Jellyfish moved into the oceans off the coast of southwest Africa when the sardine population crashed. Now another small fish is living in the oxygen-depleted zone part-time and turning the once ecologically dead-end jellyfish into dinner, according to an international team of scientists.
"Originally there were sardines in the area but over fishing caused the sardine population to collapse in the 1960s and 1970s," said Victoria A. Braithwaite, professor of fisheries and biology, Penn State. "The sardines never recovered and jellyfish became a huge and serious problem, eating what the sardines had eaten."
Jellyfish are considered a dead end food source because, while they eat lots of small fish and other sea creatures, they have few predators. However, the research team found that the bearded goby, Sufflogobius bibarbatus, a 4-to-6-inch long, 1.5 inch-wide fish, eats jellyfish. Larger fish like hake and mackerel, sea mammals like sea lions and porpoises, and sea birds, like gannets and gulls, eat gobies, putting jellyfish back into the food cycle.

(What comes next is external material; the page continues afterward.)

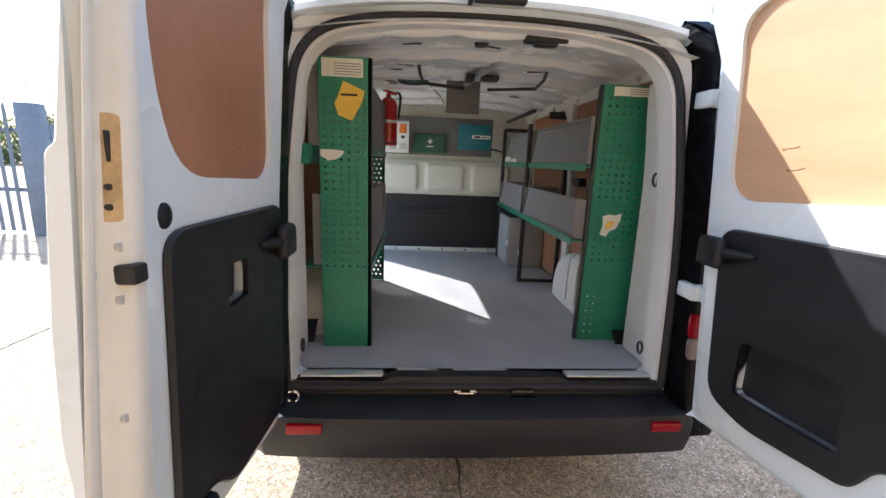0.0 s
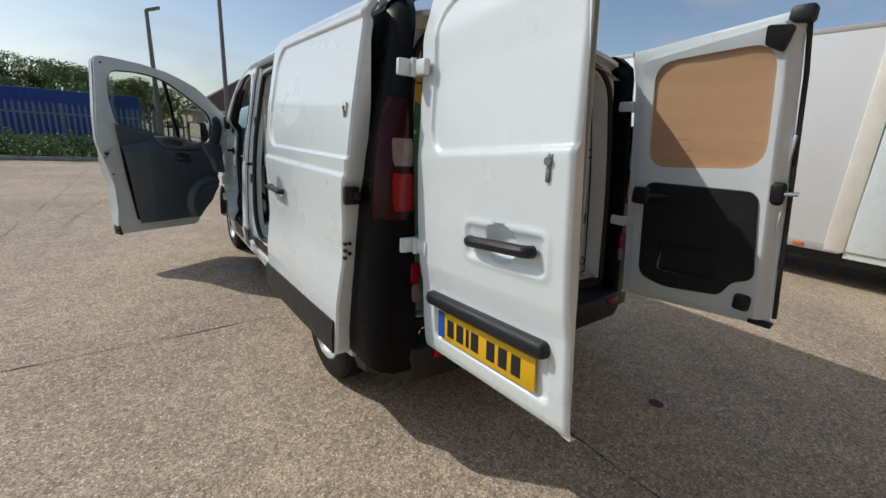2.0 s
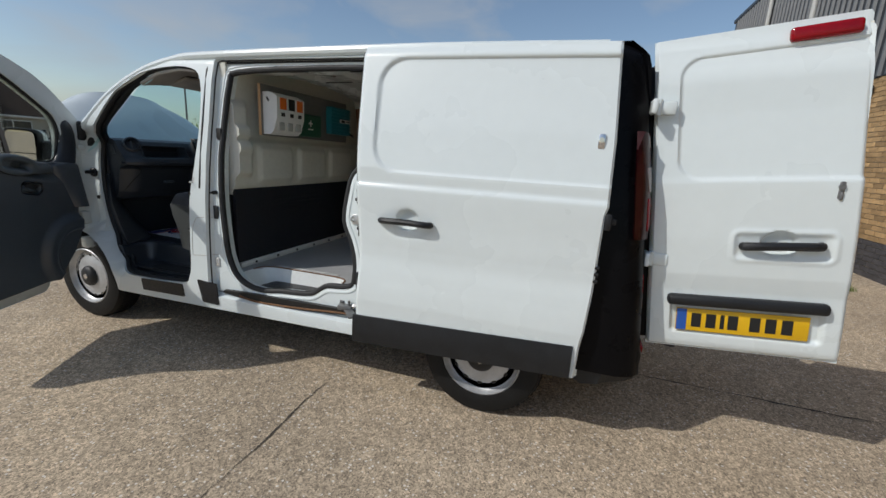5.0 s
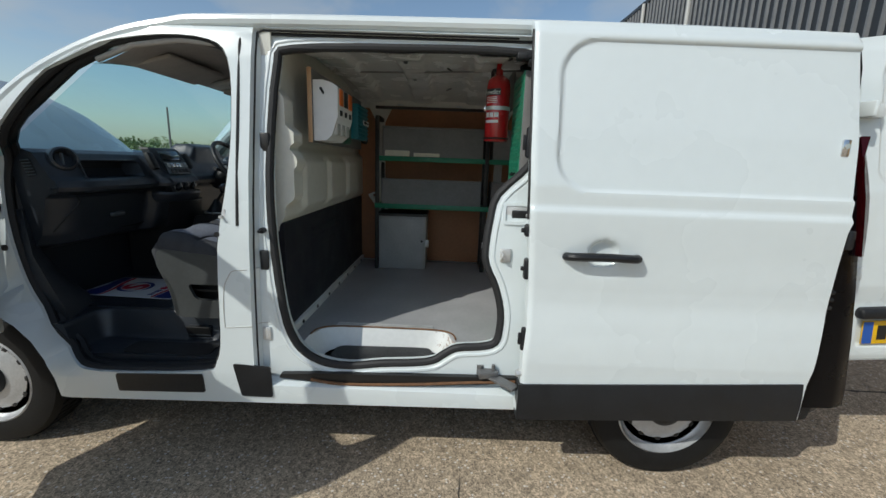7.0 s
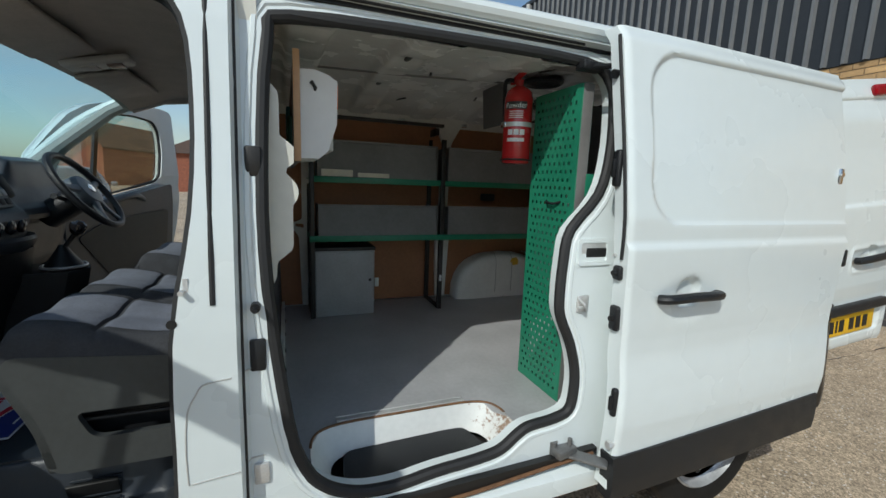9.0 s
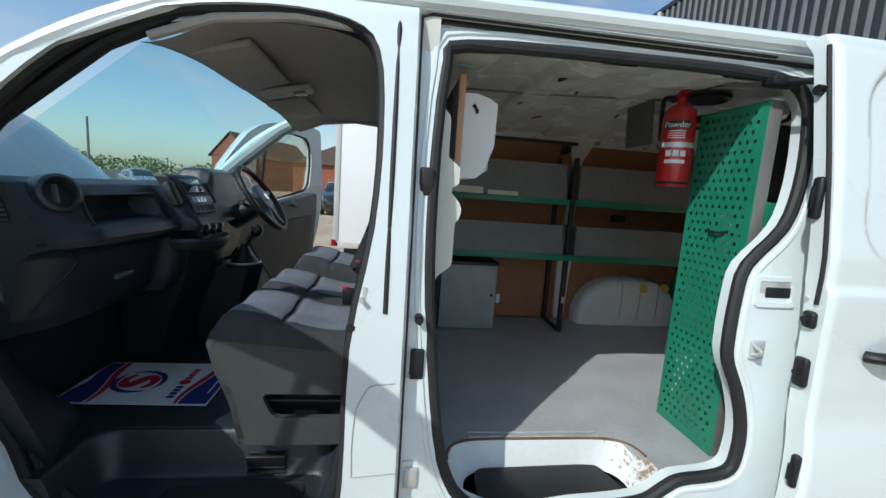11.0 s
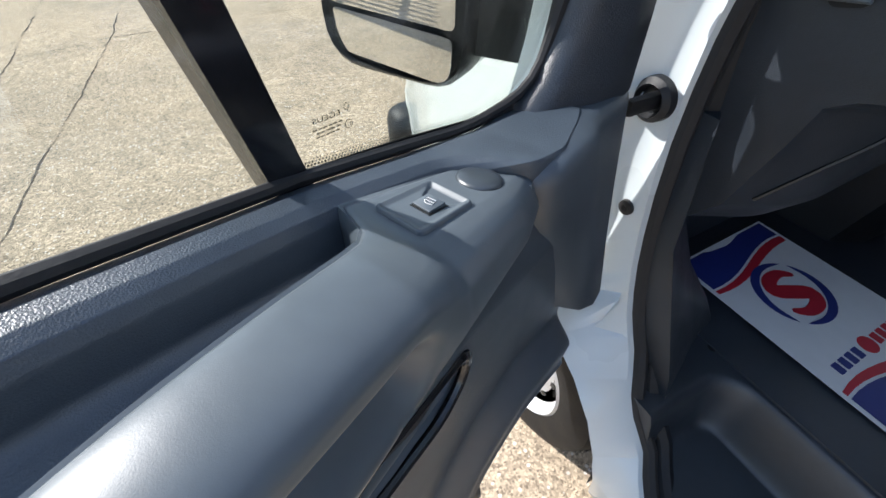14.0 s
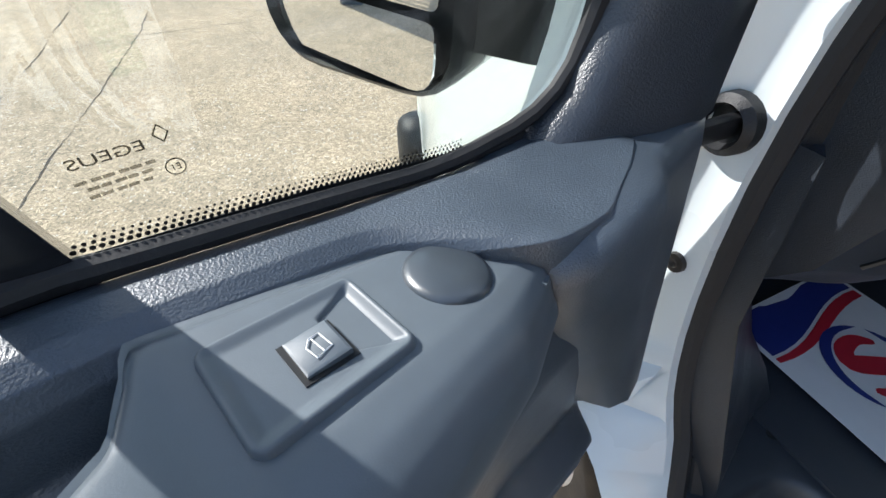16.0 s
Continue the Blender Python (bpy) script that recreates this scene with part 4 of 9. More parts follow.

"We don't know if they are eating dead jellyfish from the bottom, or if they are coming up to oxygen-filled layers to eat jellyfish, but they are eating jellyfish," said Braithwaite.
Even stranger than a jellyfish diet is the gobies' use of the dead zone in the area. One reason there were so many sardines and now so many jellyfish is a large area of up-welling water off the southwest coast of Africa from Namibia to South Africa. This deep cold water brings with it large amounts of nutrients. When plankton voraciously eat the nutrients, their populations increase massively. Excess nutrients and dead plankton then fall to the ocean floor.
"A horrible toxic sludge forms, and very few things can live in it except for some bacteria and nematodes," said Braithwaite. "Somehow the gobies can withstand the toxic environment, but we don't know exactly how they are doing it."
Remarkably, the gobies cope without oxygen for hours at a time while they rest on the muddy seabed but remain alert.
"When we touch them with a rod, they show rapid escape responses," said Braithwaite.
Gobies can stay in the anoxic or oxygen-depleted area for at least 10 to 12 hours at a time. The researchers suggest they may be able to remain there even longer. The mud is not just lacking oxygen, but the bacteria that live there use sulfur for energy and produce high levels of hydrogen sulfide, a toxic gas. The researchers report the results of their study in today's (July) 16 issue of Science.
"Normally, other animals cope with anoxia by anaerobic respiration, which causes a build up in lactate," said Braithwaite. "But something else is going on in these gobies as the lactate build up declines after an hour or so without oxygen. Our next step is to look to see what they are doing to cope with anoxia."
For the goby, the anoxic, toxic mud is a perfect hiding place because no predators are willing to enter that environment. The gobies, however, are happy fish in the mud.
"It is a win-win situation where the gobies are using a resource that is usually a dead end in the ocean, the jellyfish," said Braithwaite. "And they are using the toxic mud as a refuge. Together this seems to explain why their population is growing despite the fact that they are now being the main prey species in this unusual ecosystem."
Other researchers on the project were Anne C. Utne-Palm, Anne G.V. Salvanes, Matthias Hundt and Karin Pittman, University of Bergen, Norway; Bronwen Currie, National Marine Information and Research Centre, Namibia; Stein Kaartvedt, King Abdullah University of Science and Technology, Saudi Arabia; Göran E. Nilsson, Jonathan A. W. Stecyk, Guro K. Sandvik, Ida G. Lund, Rønnaug A.U. Strandabø and Thor A. Klevjer, University of Oslo, Norway; Megan van der Bank, Bradley Flynn and Mark J. Gibbons, University of Western Cape, South Africa; Andrew K. Sweetman, Norwegian Institute for Water Research, Bergen, Norway; Volker Brüchert, Stockholm University, Sweden; and Kathleen R. Peard, Ministry of Fisheries and Marine Resources, Namibia.
The South African Research Council and the Research Council of Norway supported this work.